Le chapeau melon avait appartenu au grand-père de Sabina (Lena Olin), et cet objet en vient à représenter aux yeux de
son amant Tomas (Daniel Day-Lewis) la quintessence de la jeune femme, la clé de son être, la singularité qui la fait unique et inimitable. Tout le film, comme d'ailleurs le livre de Kundera qu'il adapte, est une réflexion sur le caractère unique et impossible à recommencer de l'expérience humaine, et sur le fait qu'il n'est pas possible a priori de connaître les conséquences de ses actes (aussi peut-on aborder la vie soit avec légèreté, puisque finalement on ignorera toujours de quoi il retourne, soit avec la pensanteur de ceux qui cherchent, malgré tout, à choisir la "meilleure" voie).

Si tiré par les cheveux que cela paraisse, je trouve que ce n'est pas sans rapport avec Max et les ferrailleurs, dans la mesure où Max, qui croit contrôler la situation qu'il a mise en scène ainsi que les réactions de Lily, se voit pris au piège des conséquences non maîtrisables de ses actes.

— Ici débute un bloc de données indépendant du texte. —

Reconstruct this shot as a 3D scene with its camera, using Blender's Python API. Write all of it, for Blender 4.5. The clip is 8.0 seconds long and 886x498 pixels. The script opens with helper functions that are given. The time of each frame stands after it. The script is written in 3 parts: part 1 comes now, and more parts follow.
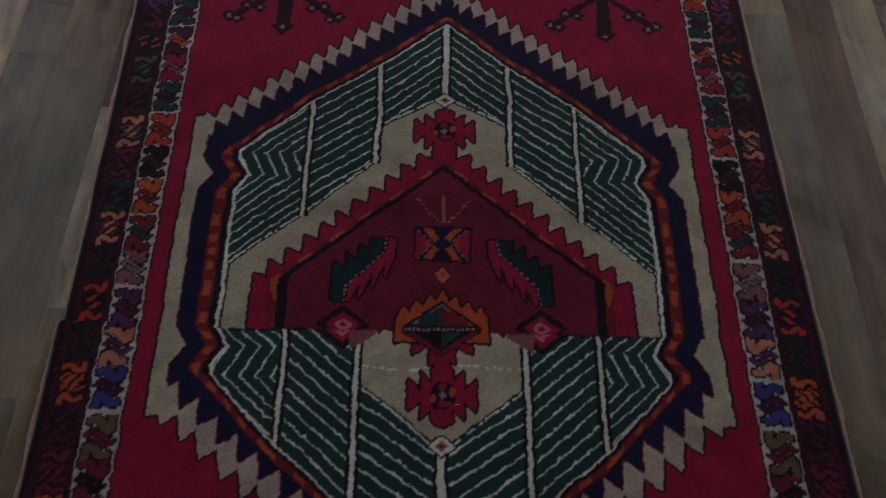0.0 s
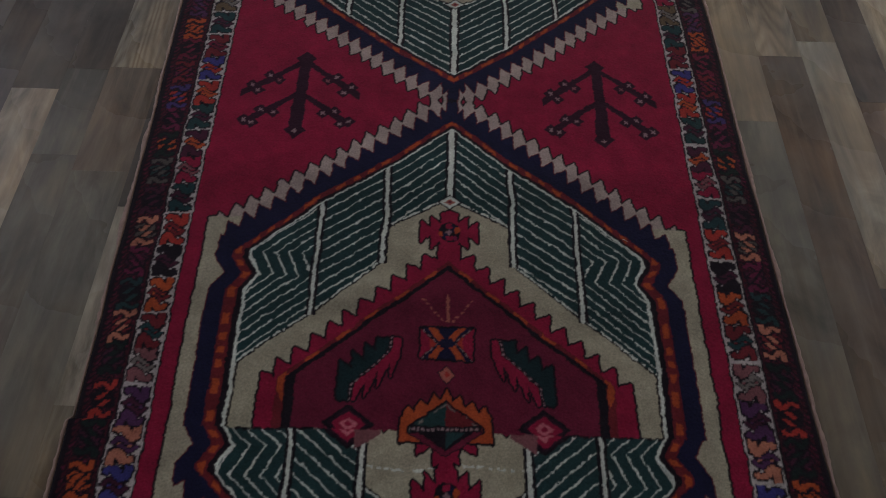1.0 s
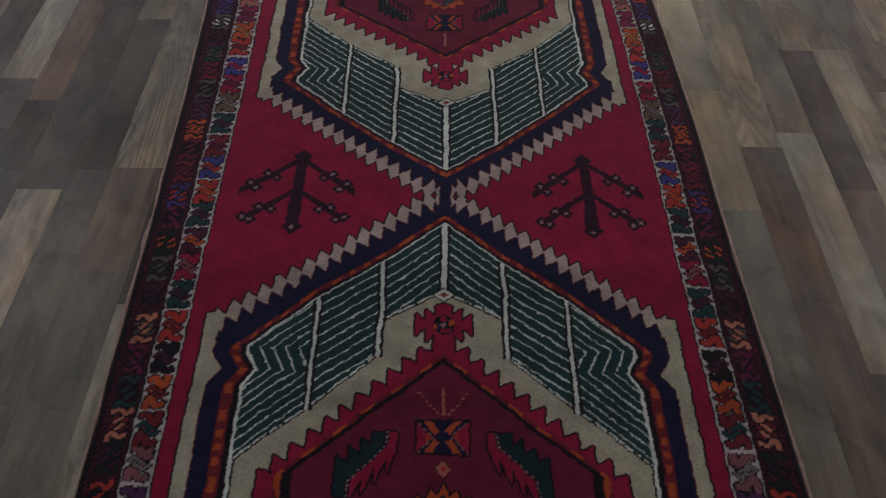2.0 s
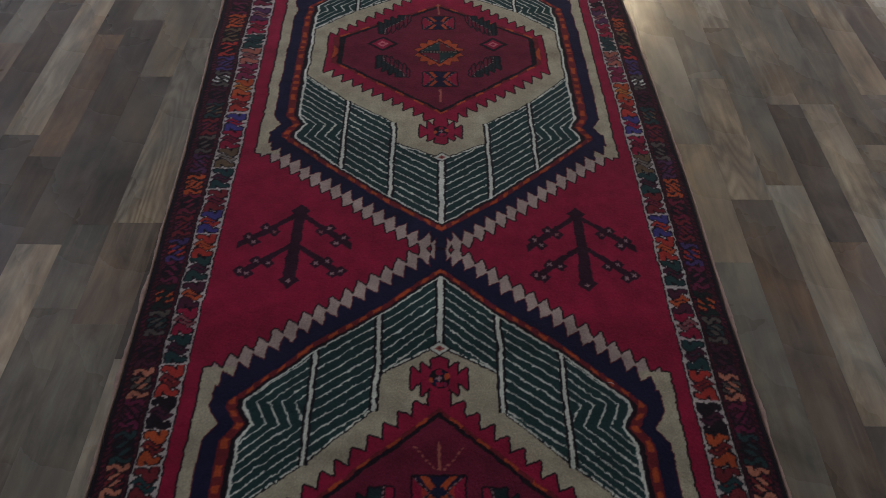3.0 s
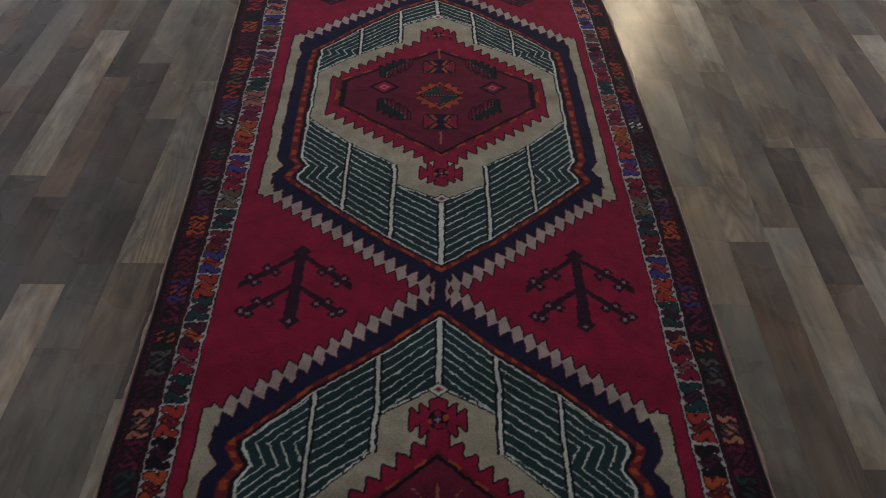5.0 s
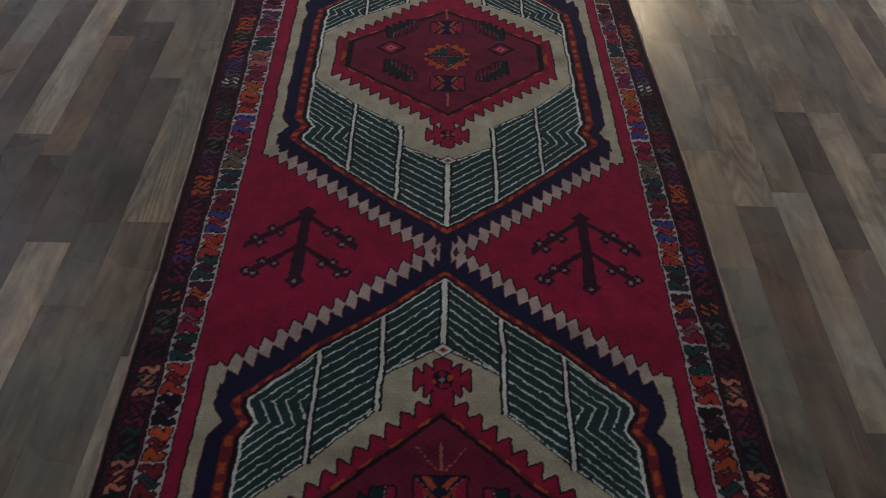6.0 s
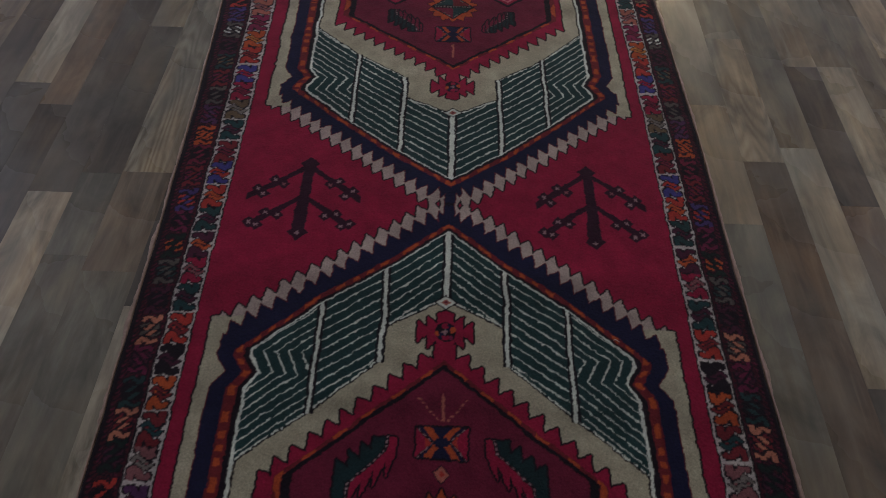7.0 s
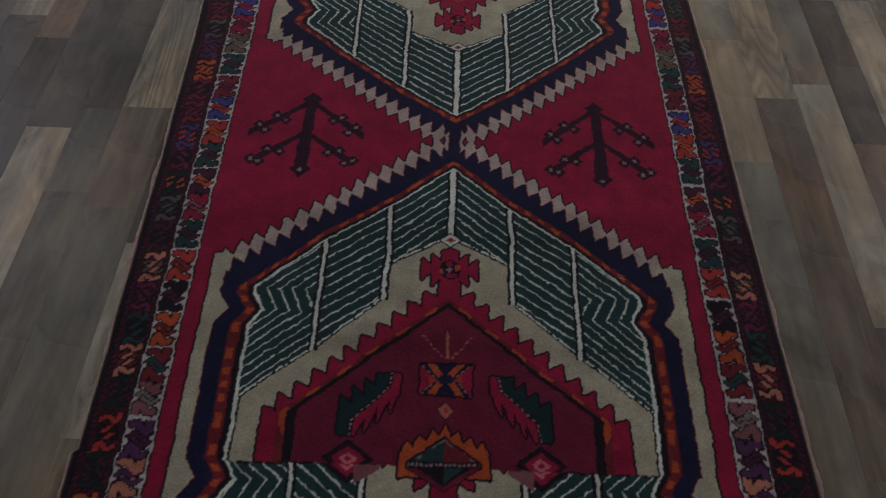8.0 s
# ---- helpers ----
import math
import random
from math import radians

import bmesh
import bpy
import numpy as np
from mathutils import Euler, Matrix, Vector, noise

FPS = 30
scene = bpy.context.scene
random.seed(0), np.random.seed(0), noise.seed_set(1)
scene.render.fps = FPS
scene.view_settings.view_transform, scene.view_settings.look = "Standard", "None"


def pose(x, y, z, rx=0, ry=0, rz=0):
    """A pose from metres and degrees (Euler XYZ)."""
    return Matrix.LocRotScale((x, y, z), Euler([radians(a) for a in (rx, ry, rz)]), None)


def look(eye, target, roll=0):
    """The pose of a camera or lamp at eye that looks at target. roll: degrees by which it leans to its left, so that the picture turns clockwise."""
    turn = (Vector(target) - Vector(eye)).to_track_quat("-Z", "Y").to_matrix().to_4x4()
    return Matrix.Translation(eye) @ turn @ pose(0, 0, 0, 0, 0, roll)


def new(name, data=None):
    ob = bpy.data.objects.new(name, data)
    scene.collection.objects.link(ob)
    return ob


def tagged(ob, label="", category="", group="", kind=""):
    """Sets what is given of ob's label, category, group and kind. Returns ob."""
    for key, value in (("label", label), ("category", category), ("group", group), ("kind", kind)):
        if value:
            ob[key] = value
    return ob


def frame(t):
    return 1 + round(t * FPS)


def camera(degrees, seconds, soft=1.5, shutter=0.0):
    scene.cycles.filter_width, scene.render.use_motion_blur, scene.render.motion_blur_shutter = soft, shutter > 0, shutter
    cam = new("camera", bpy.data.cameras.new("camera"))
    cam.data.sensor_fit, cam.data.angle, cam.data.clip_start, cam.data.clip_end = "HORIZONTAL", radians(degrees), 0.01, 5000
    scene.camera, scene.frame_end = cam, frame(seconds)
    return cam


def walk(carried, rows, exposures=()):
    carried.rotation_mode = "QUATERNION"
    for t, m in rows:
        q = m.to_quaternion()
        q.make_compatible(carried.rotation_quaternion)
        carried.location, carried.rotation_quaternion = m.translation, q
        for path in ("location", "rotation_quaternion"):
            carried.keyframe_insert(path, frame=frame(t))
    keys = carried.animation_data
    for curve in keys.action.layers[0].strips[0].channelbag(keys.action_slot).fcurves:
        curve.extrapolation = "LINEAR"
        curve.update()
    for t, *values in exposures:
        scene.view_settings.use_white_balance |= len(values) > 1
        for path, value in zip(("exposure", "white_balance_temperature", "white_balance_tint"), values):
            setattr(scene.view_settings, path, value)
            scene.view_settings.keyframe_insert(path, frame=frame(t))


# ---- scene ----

Il est policier, figure de l'ordre, et s'égare, tandis que Lily, prostituée donc corrompue de fait dans le regard de la société, demeure droite bien qu'étant le vecteur involontaire des mensonges de Max.

Bien sûr la suggestion d'une intimité érotique entre un homme et une femme par l'appropriation de vêtements masculins par la femme, ce n'est pas nouveau, ça date au moins de L'ange bleu, en passant par tous les films où, au saut du lit, la femme ne trouve rien d'autre que la chemise de monsieur pour draper sa nudité....


Posons-nous maintenant à la fin du film, les tous derniers plans. Pour peu qu'on l'ait vu (c'est mon cas, ce doit être le premier film de Sautet que j'aie vu), les similitudes de cette séquence avec la fin de
Un cœur en hiver (1992) sont évidentes, de la même manière que les personnages de Max et de Stéphane (Daniel Auteuil) sont frères jumeaux en froideur et en machiavélisme. De la même manière, aussi, que les derniers regards de Max et de Camille (Emmanuelle Béart), s'éloignant dans une voiture, montrent une fêlure irréparable à l'être qu'ils ont aimé.